Close

Stephen Hawking's The Grand Design - A Review

Being an avid science reader, I have been following Dr. Hawking’s work for over a decade and enjoyed his earlier books including Universe in a nutshell, Theory of Everything and a Brief history of time. I started reading his latest work, Grand Design with great expectations and enjoyed Hawking’s typical style of building up the explanations, progression towards a particular discovery and the occasional, witty scientific humor. The book does a fine job in explaining, for a scientifically minded reader, the key principles and ideas behind quantum physics, model-dependent realism, Feynman’s sum over histories, the thought process behind string theory and its respective shortcomings as well as the ultimate lead-in to M-Theory. However, I was relatively disenchanted by the shielding Gott ist tot theme of the manuscript.

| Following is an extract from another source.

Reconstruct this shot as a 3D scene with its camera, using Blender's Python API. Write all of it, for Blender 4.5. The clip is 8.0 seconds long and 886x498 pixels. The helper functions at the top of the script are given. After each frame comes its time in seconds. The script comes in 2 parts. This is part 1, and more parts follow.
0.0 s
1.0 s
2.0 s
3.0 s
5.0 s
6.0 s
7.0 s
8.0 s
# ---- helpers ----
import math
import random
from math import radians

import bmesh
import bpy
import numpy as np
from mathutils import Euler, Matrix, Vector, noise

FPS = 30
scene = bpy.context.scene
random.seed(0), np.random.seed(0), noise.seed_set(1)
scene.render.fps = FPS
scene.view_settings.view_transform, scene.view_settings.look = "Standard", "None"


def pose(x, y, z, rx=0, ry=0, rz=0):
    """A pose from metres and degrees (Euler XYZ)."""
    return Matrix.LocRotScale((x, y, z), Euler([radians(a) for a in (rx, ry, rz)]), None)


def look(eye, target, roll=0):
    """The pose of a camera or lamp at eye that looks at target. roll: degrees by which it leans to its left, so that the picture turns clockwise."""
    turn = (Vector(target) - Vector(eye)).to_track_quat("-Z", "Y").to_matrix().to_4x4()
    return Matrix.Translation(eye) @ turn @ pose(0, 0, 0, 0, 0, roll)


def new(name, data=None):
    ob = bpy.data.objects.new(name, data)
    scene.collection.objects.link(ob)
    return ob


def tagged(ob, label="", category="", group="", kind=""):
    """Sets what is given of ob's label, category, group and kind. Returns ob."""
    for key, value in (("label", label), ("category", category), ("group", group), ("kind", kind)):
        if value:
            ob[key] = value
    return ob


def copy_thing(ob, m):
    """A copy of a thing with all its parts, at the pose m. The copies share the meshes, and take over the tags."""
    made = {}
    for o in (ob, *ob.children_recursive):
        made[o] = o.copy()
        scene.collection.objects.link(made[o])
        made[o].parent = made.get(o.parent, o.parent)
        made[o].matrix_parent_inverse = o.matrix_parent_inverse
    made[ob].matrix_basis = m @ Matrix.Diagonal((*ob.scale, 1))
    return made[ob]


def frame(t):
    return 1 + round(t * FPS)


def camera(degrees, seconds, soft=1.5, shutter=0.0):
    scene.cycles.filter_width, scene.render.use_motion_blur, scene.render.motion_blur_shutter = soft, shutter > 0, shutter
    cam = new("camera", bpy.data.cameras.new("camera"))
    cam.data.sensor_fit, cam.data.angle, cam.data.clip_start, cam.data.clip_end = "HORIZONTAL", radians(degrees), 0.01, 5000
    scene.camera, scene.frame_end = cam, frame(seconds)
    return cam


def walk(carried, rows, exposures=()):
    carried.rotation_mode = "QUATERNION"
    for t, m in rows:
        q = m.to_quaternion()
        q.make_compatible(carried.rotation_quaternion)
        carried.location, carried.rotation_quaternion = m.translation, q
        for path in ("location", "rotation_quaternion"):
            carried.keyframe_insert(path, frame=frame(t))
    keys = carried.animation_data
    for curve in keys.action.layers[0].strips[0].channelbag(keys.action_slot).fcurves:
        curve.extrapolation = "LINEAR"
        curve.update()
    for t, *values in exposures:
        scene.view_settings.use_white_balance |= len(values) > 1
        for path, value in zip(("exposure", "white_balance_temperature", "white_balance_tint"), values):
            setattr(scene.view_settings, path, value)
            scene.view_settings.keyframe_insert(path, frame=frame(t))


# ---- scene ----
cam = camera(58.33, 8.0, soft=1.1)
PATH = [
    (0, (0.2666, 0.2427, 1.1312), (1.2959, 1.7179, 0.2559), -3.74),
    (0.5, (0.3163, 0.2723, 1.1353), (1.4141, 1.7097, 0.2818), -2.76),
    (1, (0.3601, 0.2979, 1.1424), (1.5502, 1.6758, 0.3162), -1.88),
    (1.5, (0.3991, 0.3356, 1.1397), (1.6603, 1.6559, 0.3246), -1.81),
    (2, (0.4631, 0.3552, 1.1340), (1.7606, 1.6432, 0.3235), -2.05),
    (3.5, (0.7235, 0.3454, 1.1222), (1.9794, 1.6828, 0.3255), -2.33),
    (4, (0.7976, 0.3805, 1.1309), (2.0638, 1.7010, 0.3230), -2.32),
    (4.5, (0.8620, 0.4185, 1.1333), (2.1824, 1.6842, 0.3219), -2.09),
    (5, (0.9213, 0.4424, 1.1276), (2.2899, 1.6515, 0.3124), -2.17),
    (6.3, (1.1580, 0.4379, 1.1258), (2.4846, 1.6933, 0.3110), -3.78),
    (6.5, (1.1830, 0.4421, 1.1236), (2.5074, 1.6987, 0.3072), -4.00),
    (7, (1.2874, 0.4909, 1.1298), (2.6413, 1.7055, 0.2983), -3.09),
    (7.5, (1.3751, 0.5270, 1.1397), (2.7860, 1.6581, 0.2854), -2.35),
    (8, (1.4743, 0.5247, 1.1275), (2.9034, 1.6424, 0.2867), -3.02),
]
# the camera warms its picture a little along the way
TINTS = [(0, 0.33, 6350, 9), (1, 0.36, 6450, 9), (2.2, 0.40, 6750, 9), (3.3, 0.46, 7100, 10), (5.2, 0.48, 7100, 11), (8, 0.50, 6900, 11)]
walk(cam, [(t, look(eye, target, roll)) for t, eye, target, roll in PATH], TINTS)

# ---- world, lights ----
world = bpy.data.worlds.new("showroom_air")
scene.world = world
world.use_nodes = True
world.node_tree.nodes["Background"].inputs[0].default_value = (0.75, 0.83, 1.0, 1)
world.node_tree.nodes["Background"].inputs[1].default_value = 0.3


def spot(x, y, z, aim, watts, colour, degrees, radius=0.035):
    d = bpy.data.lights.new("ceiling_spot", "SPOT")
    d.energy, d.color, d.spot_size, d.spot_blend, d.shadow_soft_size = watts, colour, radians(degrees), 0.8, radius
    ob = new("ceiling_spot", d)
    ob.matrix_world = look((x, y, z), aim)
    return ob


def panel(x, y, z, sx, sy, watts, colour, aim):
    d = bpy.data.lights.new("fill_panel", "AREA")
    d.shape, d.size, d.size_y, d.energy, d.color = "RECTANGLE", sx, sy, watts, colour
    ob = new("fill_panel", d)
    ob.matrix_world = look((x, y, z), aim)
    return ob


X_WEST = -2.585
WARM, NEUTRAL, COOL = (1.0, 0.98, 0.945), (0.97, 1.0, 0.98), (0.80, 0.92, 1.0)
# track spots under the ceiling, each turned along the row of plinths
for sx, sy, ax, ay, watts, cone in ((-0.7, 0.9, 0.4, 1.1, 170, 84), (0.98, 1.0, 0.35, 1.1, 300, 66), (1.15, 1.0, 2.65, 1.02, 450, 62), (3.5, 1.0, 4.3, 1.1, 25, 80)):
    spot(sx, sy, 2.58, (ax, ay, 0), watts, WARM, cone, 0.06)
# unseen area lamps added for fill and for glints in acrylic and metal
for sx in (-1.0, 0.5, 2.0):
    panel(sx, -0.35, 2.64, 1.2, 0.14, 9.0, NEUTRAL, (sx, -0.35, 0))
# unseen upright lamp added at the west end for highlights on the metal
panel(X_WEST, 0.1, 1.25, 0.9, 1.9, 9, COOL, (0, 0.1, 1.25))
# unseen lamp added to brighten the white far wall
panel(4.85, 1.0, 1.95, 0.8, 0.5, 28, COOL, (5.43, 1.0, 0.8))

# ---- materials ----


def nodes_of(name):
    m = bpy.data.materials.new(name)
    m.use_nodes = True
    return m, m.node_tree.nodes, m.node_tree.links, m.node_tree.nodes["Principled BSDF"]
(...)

It’s fairly evident that Dr. Hawking has outdone everyone including Carl Sagan and Brain Greene in explaining our scientific legacy on the shoulders of giants. His succinct and clear explanation of Einstein’s outrageous legacy of is marvelous. Unfortunately, it is disappointing to see that the grand design does not follow the same knowledge-driven paradigm as seen in Hawking’s earlier writings; rather than keeping the emphasis on scientific process and elucidation of ever so elusive M-theory, the book starts engaging into philosophical first cause arguments, fine-tuning quandaries and meta-physical squabbles without providing sufficient background or scientific justification to whichever. This theme is evident throughout the book where impertinent mythological allegories are repeatedly used as slighting argument; naturally resulting in discourteous hand waving which is a blatant digression from etiquettes of great scientific minds. Dr. Lennox’s response to Grand Design is definitely worth reading to further discover these facets of discourse.

Another challenge which has clearly defied the authors of Grand Design was how to stop regurgitating information which has been discussed in the earlier books as prefaces and keep repetition to a minimum. A significant amount of conversation in the Grand Design leading up to theory of unification was already preamble in Hawking’s earlier writings. Nevertheless the book is a noteworthy reading in modern physics with clarity and defining illustrations.

I probably would have enjoyed it more if instead of making broader disparaging claims like “philosophy is dead”, the grand design would have surfaced as an exemplar of how scientific process is alive and well.